TORONTO - Canadians' support for the only Catholic university in the former Soviet Union — which was recently backed up by a $1.2 million donation from businessman James Temerty — sends a strong message that promotes democracy and religious freedom in Ukraine, said Fr. Borys Gudziak.

“After the Orange Revolution hit, we had very high hopes for fully democratic prospects of an independent Ukraine,” the rector at Ukrainian Catholic University told The Catholic Register while in Toronto as part of a six-week tour of Canada, the United States and some European countries.

“We have (since) turned towards authoritarianism and some politically motivated trials.”

That authoritarianism can be seen at the university itself. The university is under the watchful eye of Ukraine's secret police, said Gudziak.

Last year, he received a call on his private cellphone from an agent of  the Security Service of Ukraine. The agent sought Gudziak's co-operation in “spying on student activists and to rat out the names of student protest organizers,” said Borys Wrzesnewskj, a former Ontario MP. Gudziak's phone has also been tapped.

“Not since the days of the Soviet Union has the Ukrainian Catholic Church, its institutions, priests and students been menaced in this way,” Wrzenewskj said. 

Gudziak explained that “fear, inculcated by decades of persecution, is now coming back (in Ukraine).” He said youth are afraid to write in blogs for fear that they might be monitored or their parents harassed.

On the monitoring of the university, Gudziak said the secret police “have continued on a regular basis to call some of the faculty and inquire about international conferences, who is doing what, staying where.” Despite the monitoring, Gudziak said the university continues to be one of two universities in Ukraine to have “consistently spoken out on poignant social and political issues of the day.”

Gudziak said the key to facing this challenge is “to overcome the fear and be yourself, not to step back from it.”

“That is needed to change post-Soviet society,” he said. “Our faith as a Ukrainian Catholic university is really a source of our strength (during) that struggle.” 

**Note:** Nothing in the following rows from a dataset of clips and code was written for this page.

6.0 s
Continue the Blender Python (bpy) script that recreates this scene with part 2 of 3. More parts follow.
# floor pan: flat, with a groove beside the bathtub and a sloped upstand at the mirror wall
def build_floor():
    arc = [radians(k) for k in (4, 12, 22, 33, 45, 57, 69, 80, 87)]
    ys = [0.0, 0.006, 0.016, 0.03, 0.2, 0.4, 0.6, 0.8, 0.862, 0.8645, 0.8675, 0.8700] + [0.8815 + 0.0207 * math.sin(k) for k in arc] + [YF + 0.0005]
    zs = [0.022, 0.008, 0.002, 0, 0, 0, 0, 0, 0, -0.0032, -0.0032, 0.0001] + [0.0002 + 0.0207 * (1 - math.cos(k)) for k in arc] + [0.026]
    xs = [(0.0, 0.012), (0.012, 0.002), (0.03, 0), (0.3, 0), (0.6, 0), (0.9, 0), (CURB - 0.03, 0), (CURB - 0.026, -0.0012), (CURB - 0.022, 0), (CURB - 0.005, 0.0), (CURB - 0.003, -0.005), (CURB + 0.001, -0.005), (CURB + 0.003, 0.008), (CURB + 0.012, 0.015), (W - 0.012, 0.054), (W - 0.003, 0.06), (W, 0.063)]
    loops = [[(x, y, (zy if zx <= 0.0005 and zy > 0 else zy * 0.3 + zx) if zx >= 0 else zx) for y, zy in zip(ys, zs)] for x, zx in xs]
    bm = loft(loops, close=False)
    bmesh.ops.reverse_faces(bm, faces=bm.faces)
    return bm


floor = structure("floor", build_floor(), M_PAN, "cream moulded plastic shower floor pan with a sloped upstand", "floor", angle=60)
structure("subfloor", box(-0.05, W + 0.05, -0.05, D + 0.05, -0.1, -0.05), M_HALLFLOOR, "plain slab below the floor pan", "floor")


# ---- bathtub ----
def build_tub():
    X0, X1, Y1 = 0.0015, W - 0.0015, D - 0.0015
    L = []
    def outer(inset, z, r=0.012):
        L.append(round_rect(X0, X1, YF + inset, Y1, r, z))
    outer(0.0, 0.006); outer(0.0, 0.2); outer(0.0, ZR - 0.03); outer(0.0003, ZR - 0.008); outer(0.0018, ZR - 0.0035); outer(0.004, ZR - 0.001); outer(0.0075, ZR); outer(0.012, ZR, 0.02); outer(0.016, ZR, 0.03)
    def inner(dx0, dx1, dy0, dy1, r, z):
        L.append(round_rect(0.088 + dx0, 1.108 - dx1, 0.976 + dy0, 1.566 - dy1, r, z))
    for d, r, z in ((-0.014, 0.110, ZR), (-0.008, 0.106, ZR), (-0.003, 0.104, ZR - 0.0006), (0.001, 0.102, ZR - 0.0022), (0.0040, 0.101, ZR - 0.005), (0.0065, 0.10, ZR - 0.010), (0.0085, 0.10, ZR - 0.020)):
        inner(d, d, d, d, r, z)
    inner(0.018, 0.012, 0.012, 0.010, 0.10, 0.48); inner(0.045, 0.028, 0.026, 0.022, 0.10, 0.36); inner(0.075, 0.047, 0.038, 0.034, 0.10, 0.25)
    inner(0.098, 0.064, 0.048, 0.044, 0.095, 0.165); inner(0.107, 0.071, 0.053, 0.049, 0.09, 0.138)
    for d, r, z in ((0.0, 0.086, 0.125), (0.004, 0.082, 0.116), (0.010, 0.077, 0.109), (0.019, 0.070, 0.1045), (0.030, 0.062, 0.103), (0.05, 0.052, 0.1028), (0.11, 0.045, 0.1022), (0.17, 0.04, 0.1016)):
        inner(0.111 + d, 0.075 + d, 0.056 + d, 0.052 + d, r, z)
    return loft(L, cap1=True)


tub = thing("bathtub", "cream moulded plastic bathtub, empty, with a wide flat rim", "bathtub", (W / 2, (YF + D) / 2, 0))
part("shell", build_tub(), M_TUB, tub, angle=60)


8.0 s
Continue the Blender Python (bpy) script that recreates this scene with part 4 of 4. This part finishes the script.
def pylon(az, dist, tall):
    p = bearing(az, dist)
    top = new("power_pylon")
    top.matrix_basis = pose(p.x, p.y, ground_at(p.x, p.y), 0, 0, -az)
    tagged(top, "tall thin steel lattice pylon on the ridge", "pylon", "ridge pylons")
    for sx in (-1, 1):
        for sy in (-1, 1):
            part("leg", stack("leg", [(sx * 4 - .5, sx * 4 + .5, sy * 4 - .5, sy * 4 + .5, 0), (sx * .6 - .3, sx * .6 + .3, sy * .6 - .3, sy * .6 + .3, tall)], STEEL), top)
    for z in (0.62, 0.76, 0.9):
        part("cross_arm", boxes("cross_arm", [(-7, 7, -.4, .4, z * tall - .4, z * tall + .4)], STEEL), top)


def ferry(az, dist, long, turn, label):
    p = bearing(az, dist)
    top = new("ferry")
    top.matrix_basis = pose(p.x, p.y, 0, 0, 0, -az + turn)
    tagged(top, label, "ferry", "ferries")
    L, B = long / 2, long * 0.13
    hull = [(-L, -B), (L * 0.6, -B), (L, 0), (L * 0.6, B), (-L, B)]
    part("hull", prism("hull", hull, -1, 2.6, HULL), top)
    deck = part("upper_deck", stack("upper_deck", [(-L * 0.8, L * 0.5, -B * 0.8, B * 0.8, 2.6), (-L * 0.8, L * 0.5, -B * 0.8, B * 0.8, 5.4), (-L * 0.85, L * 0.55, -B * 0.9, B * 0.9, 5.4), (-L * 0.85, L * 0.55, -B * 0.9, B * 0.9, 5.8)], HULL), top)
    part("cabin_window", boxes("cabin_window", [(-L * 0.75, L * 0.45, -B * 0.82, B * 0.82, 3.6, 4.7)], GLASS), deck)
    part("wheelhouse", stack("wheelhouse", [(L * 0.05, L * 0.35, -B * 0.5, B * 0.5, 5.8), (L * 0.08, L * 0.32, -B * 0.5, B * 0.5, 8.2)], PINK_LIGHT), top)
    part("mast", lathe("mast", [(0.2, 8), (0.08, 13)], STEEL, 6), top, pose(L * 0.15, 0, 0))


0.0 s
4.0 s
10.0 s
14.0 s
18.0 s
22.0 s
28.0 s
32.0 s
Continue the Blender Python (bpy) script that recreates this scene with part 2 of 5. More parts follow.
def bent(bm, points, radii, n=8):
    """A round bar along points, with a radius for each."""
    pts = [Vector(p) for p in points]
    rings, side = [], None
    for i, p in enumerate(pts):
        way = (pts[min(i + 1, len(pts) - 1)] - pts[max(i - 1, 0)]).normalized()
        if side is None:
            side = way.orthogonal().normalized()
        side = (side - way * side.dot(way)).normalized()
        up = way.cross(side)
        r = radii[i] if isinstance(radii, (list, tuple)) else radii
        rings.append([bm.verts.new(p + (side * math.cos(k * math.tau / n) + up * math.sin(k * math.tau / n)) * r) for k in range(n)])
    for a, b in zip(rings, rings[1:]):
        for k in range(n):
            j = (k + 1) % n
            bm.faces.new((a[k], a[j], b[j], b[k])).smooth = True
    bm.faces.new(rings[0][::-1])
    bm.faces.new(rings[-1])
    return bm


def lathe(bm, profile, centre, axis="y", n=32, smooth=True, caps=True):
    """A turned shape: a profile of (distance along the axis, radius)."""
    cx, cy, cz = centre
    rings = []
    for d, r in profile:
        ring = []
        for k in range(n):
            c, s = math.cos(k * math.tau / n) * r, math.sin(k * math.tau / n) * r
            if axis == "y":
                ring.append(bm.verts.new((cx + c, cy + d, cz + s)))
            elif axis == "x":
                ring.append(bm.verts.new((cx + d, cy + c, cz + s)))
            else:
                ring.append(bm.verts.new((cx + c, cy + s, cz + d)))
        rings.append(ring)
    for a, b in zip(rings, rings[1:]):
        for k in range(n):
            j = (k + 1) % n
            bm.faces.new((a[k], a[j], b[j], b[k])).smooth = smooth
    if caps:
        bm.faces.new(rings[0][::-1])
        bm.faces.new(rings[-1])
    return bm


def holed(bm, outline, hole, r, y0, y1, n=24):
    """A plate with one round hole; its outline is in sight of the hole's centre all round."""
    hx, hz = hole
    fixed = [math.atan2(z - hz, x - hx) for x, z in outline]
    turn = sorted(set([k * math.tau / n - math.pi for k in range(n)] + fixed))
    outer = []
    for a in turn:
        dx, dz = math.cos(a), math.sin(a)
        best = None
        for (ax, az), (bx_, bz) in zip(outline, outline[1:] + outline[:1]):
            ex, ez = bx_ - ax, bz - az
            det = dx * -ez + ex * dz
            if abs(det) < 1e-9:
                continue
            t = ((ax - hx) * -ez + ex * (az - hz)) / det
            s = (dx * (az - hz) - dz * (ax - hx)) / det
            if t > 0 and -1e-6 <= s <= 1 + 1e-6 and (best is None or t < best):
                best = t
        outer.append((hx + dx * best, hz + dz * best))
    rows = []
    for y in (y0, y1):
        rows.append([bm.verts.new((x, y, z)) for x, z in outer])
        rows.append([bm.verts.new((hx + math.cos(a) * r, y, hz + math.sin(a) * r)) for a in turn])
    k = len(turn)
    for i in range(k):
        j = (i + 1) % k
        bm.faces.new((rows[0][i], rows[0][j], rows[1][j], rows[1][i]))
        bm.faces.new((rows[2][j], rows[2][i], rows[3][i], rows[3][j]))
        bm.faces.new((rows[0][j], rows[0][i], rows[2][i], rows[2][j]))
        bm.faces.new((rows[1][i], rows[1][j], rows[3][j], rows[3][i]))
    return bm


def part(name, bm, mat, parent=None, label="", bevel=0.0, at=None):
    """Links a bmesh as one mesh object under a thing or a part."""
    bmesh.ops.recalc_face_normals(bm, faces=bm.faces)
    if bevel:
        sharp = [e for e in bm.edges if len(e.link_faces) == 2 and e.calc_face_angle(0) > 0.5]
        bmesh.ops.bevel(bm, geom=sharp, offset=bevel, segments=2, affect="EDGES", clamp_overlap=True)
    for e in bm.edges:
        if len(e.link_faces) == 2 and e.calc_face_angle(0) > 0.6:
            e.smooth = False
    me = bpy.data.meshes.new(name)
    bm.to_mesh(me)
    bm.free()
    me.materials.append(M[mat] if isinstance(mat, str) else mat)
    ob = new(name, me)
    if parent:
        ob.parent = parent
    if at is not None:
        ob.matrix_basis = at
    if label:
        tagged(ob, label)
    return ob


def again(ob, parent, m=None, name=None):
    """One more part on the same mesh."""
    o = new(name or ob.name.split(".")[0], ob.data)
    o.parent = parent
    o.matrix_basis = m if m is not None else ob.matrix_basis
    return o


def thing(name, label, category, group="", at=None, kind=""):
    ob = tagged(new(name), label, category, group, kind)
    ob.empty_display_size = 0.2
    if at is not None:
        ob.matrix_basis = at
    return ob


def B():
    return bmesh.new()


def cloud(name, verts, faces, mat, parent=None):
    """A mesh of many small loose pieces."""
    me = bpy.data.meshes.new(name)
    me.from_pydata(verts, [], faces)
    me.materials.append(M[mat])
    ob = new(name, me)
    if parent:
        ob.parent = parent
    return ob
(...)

Supporting the university, he said, “gives many people cause for hope.”

“I hope our university is a place where people would follow the martyrs of the 20th century who can overcome authoritarianism,” he said.

The Ukrainian Catholic University opened in 1994. Its annual operating budget is $2.5 million. This year, two university residences are set for construction. Jean Vanier's L'Arche community has been invited to live in one of the residences.

“We're trying to reconsider what a university is or can be in the 21st century,” he said.

Temerty's donation will fund three endowed professorships to promote Ukrainian-Jewish interfaith relations at the Ukrainian Catholic University, which is based in Lviv, western Ukraine.

In addition to this donation, the family of Wrzesnewskyj donated $100,000. Last year, Wrzenewskyj spoke up at House of Commons against state-sanctioned attempts to muzzle Ukraine's media and opposition leaders, and also condemned the “intimidation” of Gudziak.